Ok, I lied, I have one thing.
Raph was kinda enough to transcribe this talk by Rob Pardo at the Austin Game Convention:
The Blizzard polish. Polish is the word associated with us in reviews. There’s this big assumption that polish is something you do in the end. That we’re successful because we spend 6-12 months at the end polishing. We do get more time, but we do the polish right from the beginning. It’s a constant effort. You have to have a culture of polish. Everyone has to be bought into it and you have to constantly preach it. if you leave it to the end, it’ll be more difficult.
You’ll get a lot of “why does it matter that this feature is polished? It’s so small.” But people notice 1000s of polished features, not the single polished feature.
Polish starts in the design process. (pic of skeletons in a room, which he says is the designers in a room).
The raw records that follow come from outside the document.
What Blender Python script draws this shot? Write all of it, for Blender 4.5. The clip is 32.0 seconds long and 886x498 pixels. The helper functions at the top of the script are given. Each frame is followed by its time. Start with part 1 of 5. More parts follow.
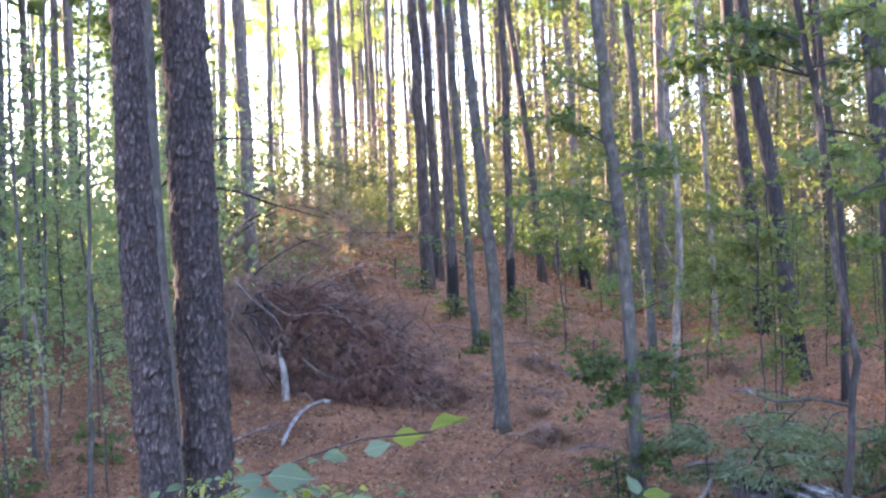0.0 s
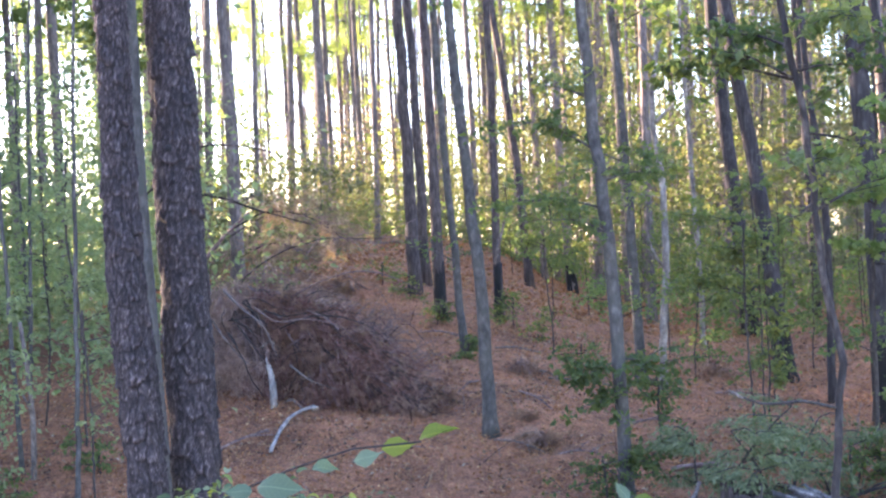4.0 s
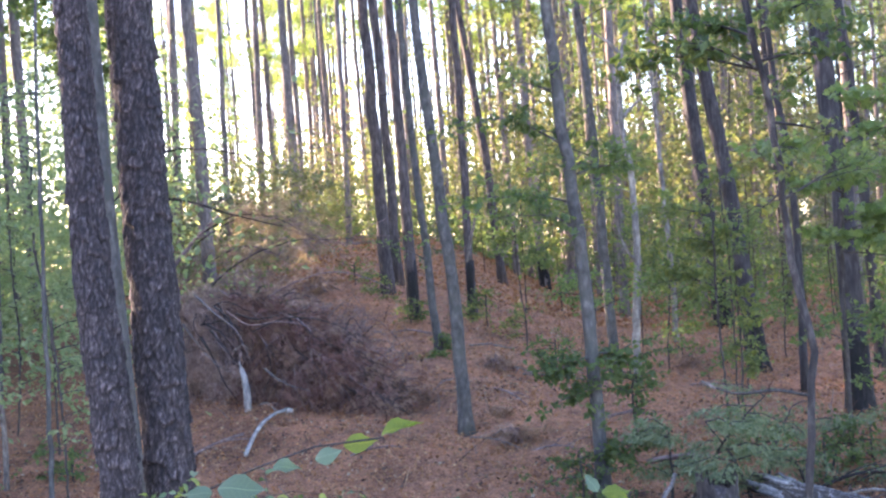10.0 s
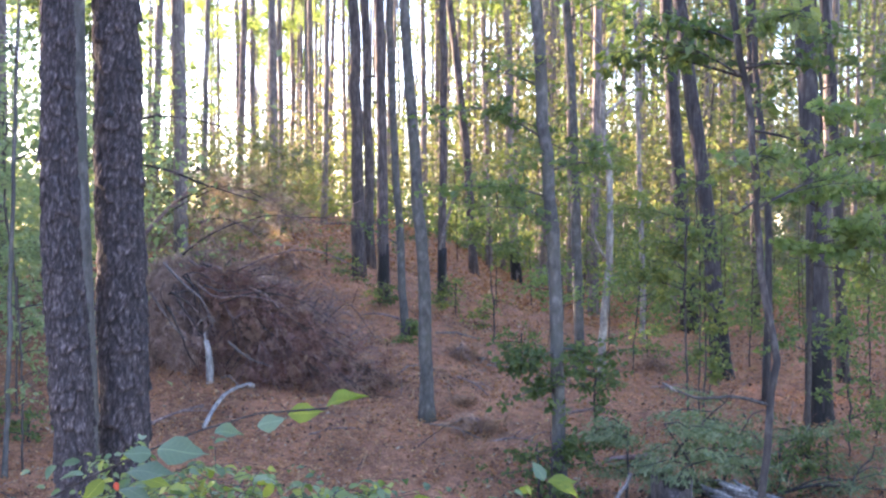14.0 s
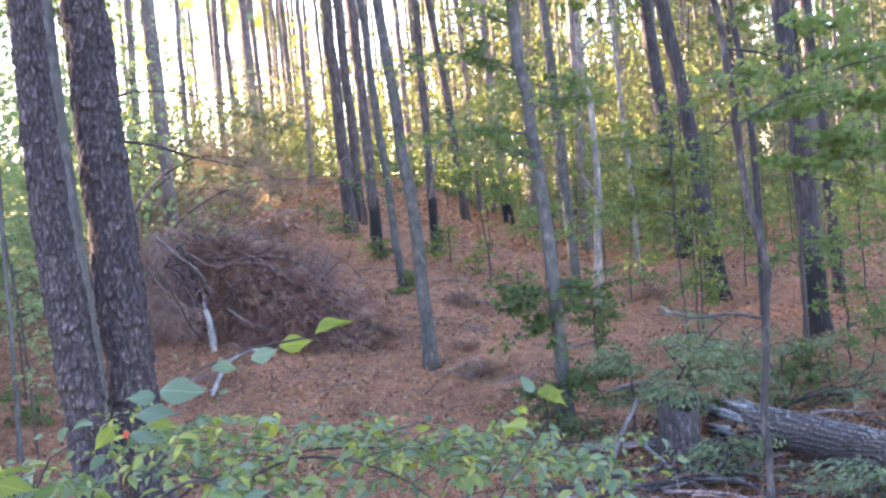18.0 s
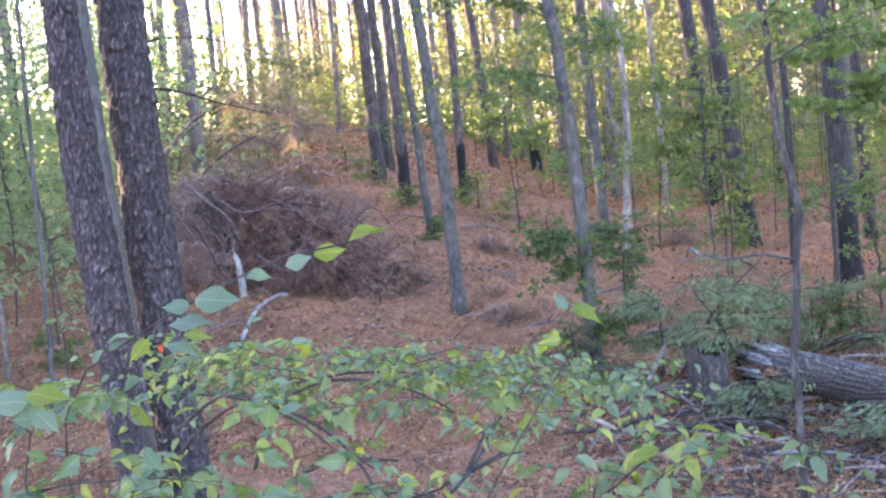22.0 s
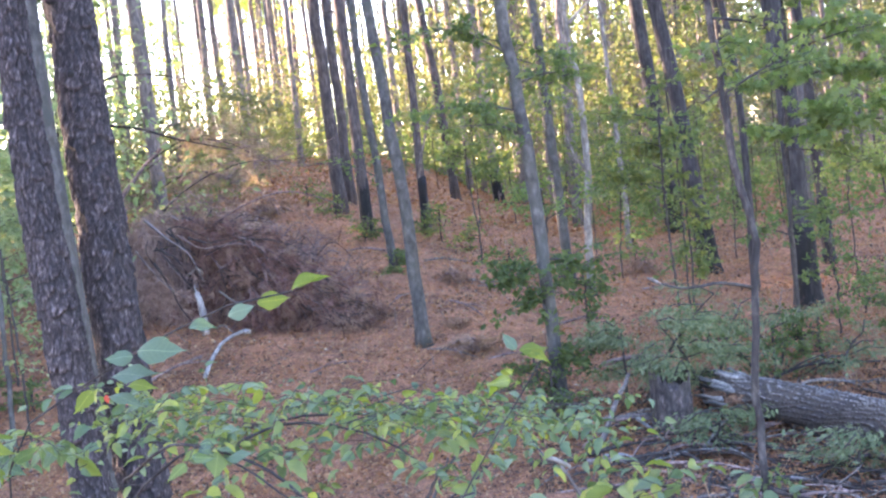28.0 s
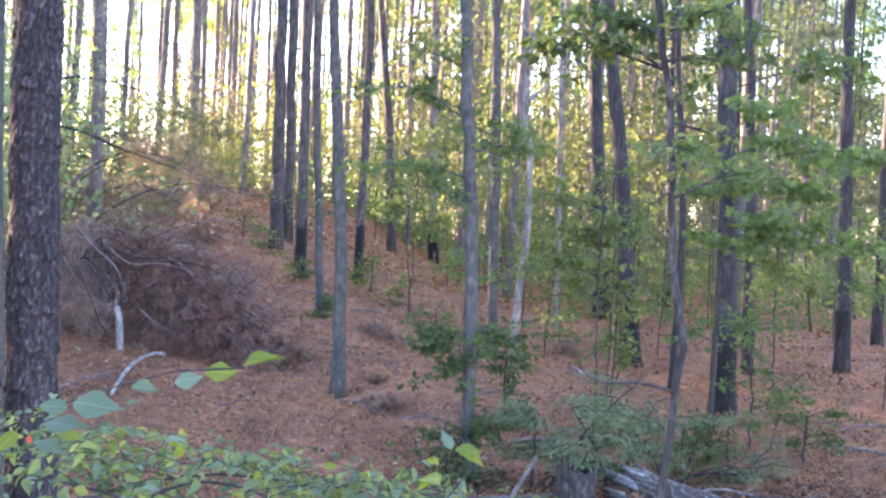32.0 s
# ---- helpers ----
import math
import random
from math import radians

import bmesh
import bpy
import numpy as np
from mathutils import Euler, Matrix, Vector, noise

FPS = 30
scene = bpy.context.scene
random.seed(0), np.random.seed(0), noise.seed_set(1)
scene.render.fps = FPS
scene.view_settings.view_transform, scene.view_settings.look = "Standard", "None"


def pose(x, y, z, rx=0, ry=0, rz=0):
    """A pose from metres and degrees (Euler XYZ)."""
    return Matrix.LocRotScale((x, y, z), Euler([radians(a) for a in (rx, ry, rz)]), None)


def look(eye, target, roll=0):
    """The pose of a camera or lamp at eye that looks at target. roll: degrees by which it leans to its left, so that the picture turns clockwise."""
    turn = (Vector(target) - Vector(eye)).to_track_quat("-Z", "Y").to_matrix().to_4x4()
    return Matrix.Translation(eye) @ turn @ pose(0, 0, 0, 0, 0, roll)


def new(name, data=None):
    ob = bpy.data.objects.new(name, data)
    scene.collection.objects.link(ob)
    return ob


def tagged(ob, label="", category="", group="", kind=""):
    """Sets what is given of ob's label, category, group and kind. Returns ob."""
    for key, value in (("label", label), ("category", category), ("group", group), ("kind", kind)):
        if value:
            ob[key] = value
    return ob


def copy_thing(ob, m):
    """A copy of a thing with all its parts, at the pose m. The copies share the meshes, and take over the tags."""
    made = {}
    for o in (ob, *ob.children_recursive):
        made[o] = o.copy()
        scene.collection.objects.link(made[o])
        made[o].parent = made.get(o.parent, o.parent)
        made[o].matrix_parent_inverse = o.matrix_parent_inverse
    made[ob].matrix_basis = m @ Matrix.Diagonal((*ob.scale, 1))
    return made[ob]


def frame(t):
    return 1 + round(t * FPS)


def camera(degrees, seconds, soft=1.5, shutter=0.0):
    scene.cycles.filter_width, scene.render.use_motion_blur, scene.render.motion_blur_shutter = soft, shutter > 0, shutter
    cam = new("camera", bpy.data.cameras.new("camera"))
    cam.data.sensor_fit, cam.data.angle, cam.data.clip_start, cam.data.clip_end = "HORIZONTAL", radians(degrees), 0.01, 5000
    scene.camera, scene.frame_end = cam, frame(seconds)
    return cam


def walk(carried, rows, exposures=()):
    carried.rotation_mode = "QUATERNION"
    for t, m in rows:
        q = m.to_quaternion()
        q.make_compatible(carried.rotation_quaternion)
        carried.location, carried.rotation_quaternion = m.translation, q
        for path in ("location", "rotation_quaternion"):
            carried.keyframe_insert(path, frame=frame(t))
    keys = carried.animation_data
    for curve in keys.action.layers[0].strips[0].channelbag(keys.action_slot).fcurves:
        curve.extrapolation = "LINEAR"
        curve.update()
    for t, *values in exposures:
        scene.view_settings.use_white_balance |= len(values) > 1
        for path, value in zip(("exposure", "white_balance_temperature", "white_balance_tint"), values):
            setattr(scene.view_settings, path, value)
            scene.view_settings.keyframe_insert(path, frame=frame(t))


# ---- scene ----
cam = camera(40.0, 32.0, soft=2.35)
PATH = [
    (0, (-0.021, -0.032, 2.410), (-0.514, 9.956, 2.378), -1.82),
    (0.5, (-0.020, -0.020, 2.409), (-0.499, 9.968, 2.357), -2.33),
    (1, (-0.019, -0.027, 2.410), (-0.489, 9.961, 2.364), -2.53),
    (1.5, (-0.020, -0.023, 2.409), (-0.494, 9.965, 2.358), -2.57),
    (2, (-0.019, -0.018, 2.410), (-0.499, 9.971, 2.397), -2.34),
    (2.5, (-0.021, -0.028, 2.412), (-0.518, 9.960, 2.374), -2.37),
    (3, (-0.021, -0.030, 2.411), (-0.503, 9.958, 2.349), -2.48),
    (3.5, (-0.022, -0.031, 2.415), (-0.453, 9.960, 2.396), -2.35),
    (5.5, (-0.018, -0.044, 2.415), (-0.295, 9.952, 2.435), -2.62),
    (6, (-0.018, -0.030, 2.414), (-0.261, 9.967, 2.435), -2.88),
    (6.5, (-0.015, -0.030, 2.412), (-0.249, 9.967, 2.418), -3.07),
    (7, (-0.016, -0.029, 2.410), (-0.292, 9.967, 2.377), -2.80),
    (7.5, (-0.014, -0.032, 2.409), (-0.325, 9.963, 2.379), -3.33),
    (8, (-0.011, -0.036, 2.409), (-0.329, 9.959, 2.361), -3.36),
    (8.5, (-0.011, -0.034, 2.409), (-0.326, 9.961, 2.369), -3.37),
    (9, (-0.008, -0.022, 2.408), (-0.246, 9.975, 2.369), -3.47),
    (9.5, (-0.006, -0.011, 2.406), (-0.170, 9.988, 2.386), -3.29),
    (10, (-0.008, -0.010, 2.406), (-0.167, 9.988, 2.390), -3.66),
    (10.5, (-0.009, -0.011, 2.404), (-0.148, 9.988, 2.366), -3.51),
    (11, (-0.006, -0.010, 2.402), (-0.093, 9.990, 2.353), -2.97),
    (11.5, (-0.004, 0.001, 2.399), (-0.030, 10.001, 2.347), -1.24),
    (12, (0.001, 0.007, 2.399), (0.070, 10.007, 2.411), -0.37),
    (12.5, (-0.001, 0.004, 2.400), (0.017, 10.004, 2.393), -0.44),
    (13, (-0.000, 0.000, 2.400), (0.000, 10.000, 2.400), 0.00),
    (13.5, (0.001, 0.013, 2.396), (0.034, 10.013, 2.378), -0.29),
    (14, (0.007, 0.009, 2.392), (0.058, 10.009, 2.269), 0.39),
    (14.5, (0.005, 0.009, 2.391), (0.075, 10.008, 2.241), 1.45),
    (16.5, (0.025, -0.055, 2.384), (0.236, 9.938, 2.073), -0.99),
    (17, (0.011, -0.057, 2.379), (-0.047, 9.933, 1.948), -1.09),
    (17.5, (0.022, -0.055, 2.379), (0.077, 9.936, 1.959), -2.20),
    (18, (0.029, -0.057, 2.366), (0.119, 9.929, 1.831), -4.96),
    (18.5, (0.028, -0.050, 2.359), (0.046, 9.932, 1.767), -4.74),
    (19, (0.029, -0.052, 2.352), (0.030, 9.926, 1.701), -5.88),
    (19.5, (0.023, -0.048, 2.322), (-0.064, 9.905, 1.357), -5.47),
    (20, (0.014, -0.048, 2.323), (-0.217, 9.902, 1.352), -4.48),
    (20.5, (0.020, -0.047, 2.320), (-0.115, 9.906, 1.360), -6.16),
    (21, (0.020, -0.045, 2.322), (-0.102, 9.912, 1.399), -6.04),
    (21.5, (0.017, -0.049, 2.318), (-0.151, 9.902, 1.351), -5.37),
    (22, (0.018, -0.051, 2.322), (-0.156, 9.904, 1.390), -5.11),
    (22.5, (0.016, -0.047, 2.321), (-0.167, 9.906, 1.372), -5.04),
    (23, (0.019, -0.050, 2.317), (-0.165, 9.900, 1.339), -5.70),
    (23.5, (0.023, -0.048, 2.321), (-0.163, 9.910, 1.424), -6.49),
    (24, (0.024, -0.046, 2.318), (-0.140, 9.911, 1.400), -6.85),
    (24.5, (0.029, -0.051, 2.318), (-0.162, 9.905, 1.392), -7.12),
    (26.5, (0.021, -0.053, 2.317), (-0.234, 9.902, 1.399), -6.66),
    (27, (0.024, -0.047, 2.316), (-0.177, 9.912, 1.436), -7.11),
    (27.5, (0.030, -0.051, 2.317), (-0.111, 9.908, 1.422), -6.74),
    (28, (0.042, -0.051, 2.335), (0.186, 9.923, 1.631), -6.05),
    (28.5, (0.042, -0.053, 2.345), (0.337, 9.923, 1.728), -5.15),
    (29, (0.030, -0.046, 2.356), (0.527, 9.926, 1.791), -2.02),
    (29.5, (0.022, -0.039, 2.365), (0.613, 9.932, 1.898), -1.02),
    (30, (0.020, -0.061, 2.390), (0.783, 9.909, 2.239), 1.73),
    (30.5, (0.003, -0.068, 2.398), (0.555, 9.916, 2.319), 2.82),
    (31, (0.008, -0.056, 2.391), (0.707, 9.918, 2.186), 3.11),
    (31.5, (0.010, -0.046, 2.391), (0.813, 9.921, 2.229), 2.72),
    (32, (0.004, -0.030, 2.384), (0.734, 9.939, 2.111), 3.10),
]
walk(cam, [(t, look(eye, target, roll)) for t, eye, target, roll in PATH],
     exposures=[(0, 3.40, 5500, 34), (14, 3.38, 5500, 34), (17, 3.32, 5520, 34), (18.5, 3.86, 5650, 34), (27, 3.84, 5650, 34), (32, 3.66, 5500, 34)])

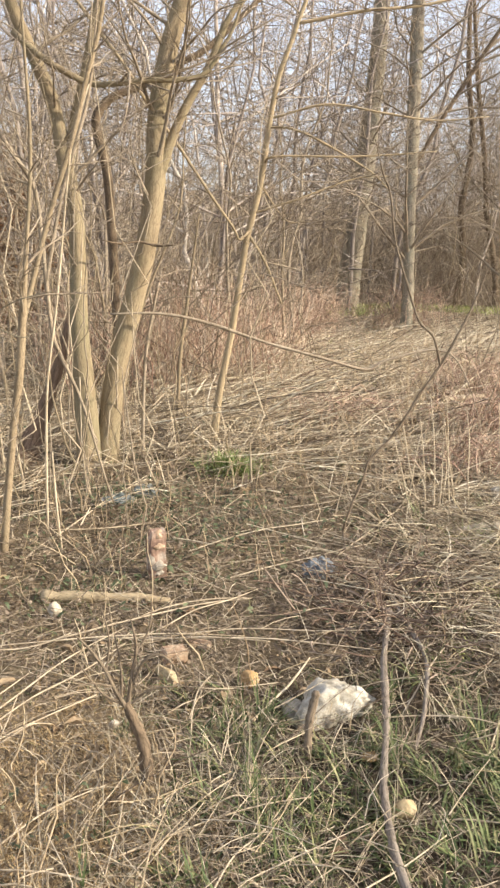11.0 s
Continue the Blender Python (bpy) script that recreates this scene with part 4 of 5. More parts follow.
STRIP = [(1.0, 2.0, 0.6, 0.5, 0.4), (0.3, 1.8, 0.5, 0.4, 1.6), (0.6, 2.2, 0.5, 0.4, 0.9), (1.6, 2.9, 0.6, 0.7, 2.4), (0.0, 2.6, 0.7, 0.5, 0.5), (-0.3, 1.8, 0.4, 0.4, 1), (2.2, 4.0, 0.8, 0.9, 1.2)]
russet = Pile()
russet.strips(*leaves(700, blobs([(-0.05, 2.15, 0.28, 0.35, 3), (0.1, 1.75, 0.3, 0.25, 1), (0.9, 3.0, 0.4, 0.3, 1), (-0.1, 2.9, 0.4, 0.3, 1)]), 0.008, 0.03, 0.03))
stuff("russet_leaves", russet, RUSSET, "rust-brown shrivelled leaf bits in patches", "litter")
dead = Pile()
for x, y in blobs(STRIP)(60):
    turf = Pile().strips(*clumps(1, 18, lambda n: np.zeros((n, 2)) + (x, y), 0.1, 0.32, 0.0013))
    at = np.array([x, y, float(height(x, y))])
    turf.v[0] -= at
    tuft = tagged(new("straw_tuft", turf.mesh("straw_tuft", DEAD_GRASS)), "drooping tuft of dead straw-coloured grass", "grass", "dead grass tufts")
    tuft.location = at
dead.strips(*blades(1500, blobs(STRIP), 0.08, 0.28, 0.0013, 0.9))
dead.strips(*blades(1100, blobs([(0.0, 2.0, 0.5, 0.5, 2), (0.4, 2.1, 0.5, 0.5, 2), (-0.25, 1.65, 0.5, 0.3, 1), (0.9, 2.2, 0.6, 0.6, 0.6), (1.4, 2.7, 0.5, 0.6, 1)]), 0.1, 0.3, 0.0011, 0.5))
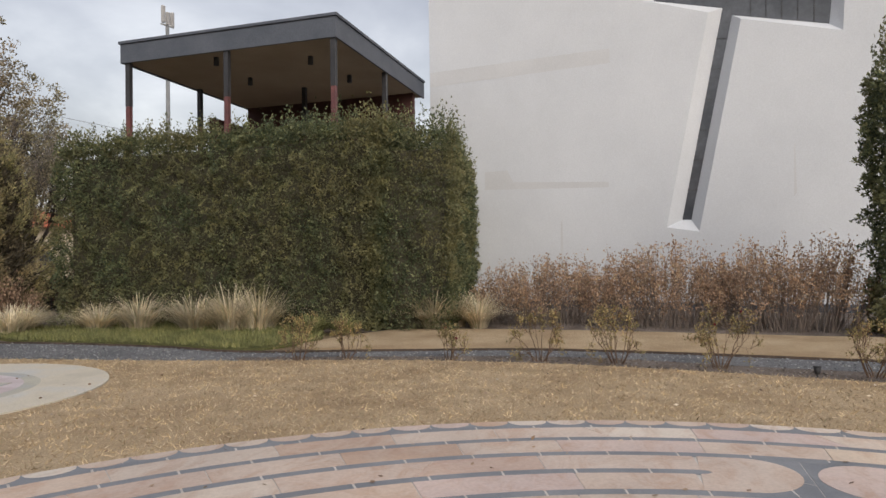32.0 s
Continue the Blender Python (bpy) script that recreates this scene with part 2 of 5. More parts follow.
M["bark_pale"] = surface("pale_crape_myrtle_bark", ((0.3, (0.31, 0.265, 0.225)), (0.7, (0.50, 0.44, 0.38))), 4.0, 30, 0.8, 0.3, 0.01)
M["cane"] = surface("brown_cane", ((0.3, (0.10, 0.062, 0.042)), (0.7, (0.20, 0.128, 0.082))), 6.0, 40, 0.8, 0.3, 0.005)
M["twig"] = foliage("grey_brown_twigs", ((0.0, (0.09, 0.074, 0.064)), (0.6, (0.165, 0.138, 0.118)), (1.0, (0.25, 0.215, 0.185))), 0.9, gain=1.3, grey=0.3)
M["elm_leaf"] = foliage("grey_green_elm_leaves", ((0.0, (0.145, 0.12, 0.092)), (0.55, (0.23, 0.192, 0.145)), (1.0, (0.31, 0.265, 0.20))), 0.6, patch=(0.5, (0.20, 0.14, 0.11)), gain=2.1, grey=0.1)
M["cedar_olive"] = foliage("olive_cedar_foliage", ((0.0, (0.08, 0.075, 0.04)), (0.5, (0.142, 0.126, 0.064)), (0.85, (0.195, 0.172, 0.084)), (1.0, (0.19, 0.13, 0.078))), patch=(0.7, (0.195, 0.132, 0.084)), gain=1.95)
M["cedar_gold"] = foliage("yellow_green_cedar_foliage", ((0.0, (0.084, 0.082, 0.036)), (0.5, (0.158, 0.146, 0.058)), (0.85, (0.218, 0.195, 0.075)), (1.0, (0.20, 0.142, 0.072))), patch=(0.8, (0.20, 0.145, 0.078)), gain=1.95)
M["cedar_dark"] = foliage("dark_green_cedar_foliage", ((0.0, (0.045, 0.052, 0.036)), (0.55, (0.085, 0.098, 0.06)), (0.9, (0.15, 0.158, 0.085)), (1.0, (0.15, 0.105, 0.065))), patch=(0.6, (0.10, 0.075, 0.05)), gain=2.7)
# brown inner foliage, its base colour darkened to stand in for crown shade
M["cedar_inner"] = foliage("shade_brown_inner_needles", ((0.0, (0.04, 0.034, 0.024)), (0.6, (0.075, 0.062, 0.042)), (1.0, (0.125, 0.098, 0.058))), 0.8, gain=1.9)
M["oak_leaf"] = foliage("olive_green_live_oak_leaves", ((0.0, (0.07, 0.074, 0.04)), (0.5, (0.125, 0.126, 0.064)), (0.85, (0.18, 0.175, 0.09)), (1.0, (0.215, 0.20, 0.115))), patch=(0.5, (0.17, 0.13, 0.072)), gain=1.8, grey=0.04)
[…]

We’re kind of in a new era at Blizzard, when i started we had very few people with the title game designer. That’s been changing over the last few years. It’s interesting bringing in an experienced designer from outside, because they want to make a unit week, add a mechanic constantly, work 100 miles and hour. We have to get them to slow down. You need to talk through things with everyone else, and you have 100 features and they all have flaws and don’t work with each other. So when we are in a design meeting, we try to consider everything. Will it work in this raid encounter, in PvP, as a newbie, for the art, solid mechanics, etc. Contrary to popular belie, we do consider production. Mounted combat is an example of something killed by production time. Bounce ideas off everyone. Let the beer goggles wear off.
The whole thing is worth reading if you’re into game design or play WoW. Or even worse, both. If you run a gaming company or even work at one, get these things worked. Look at Polish, Pacing and the Concentrated Cool sections and how they cut apart development phases especially.
What Would Matt Do: Listen to Pardo. Got some damn fine nuggets of wisdom there.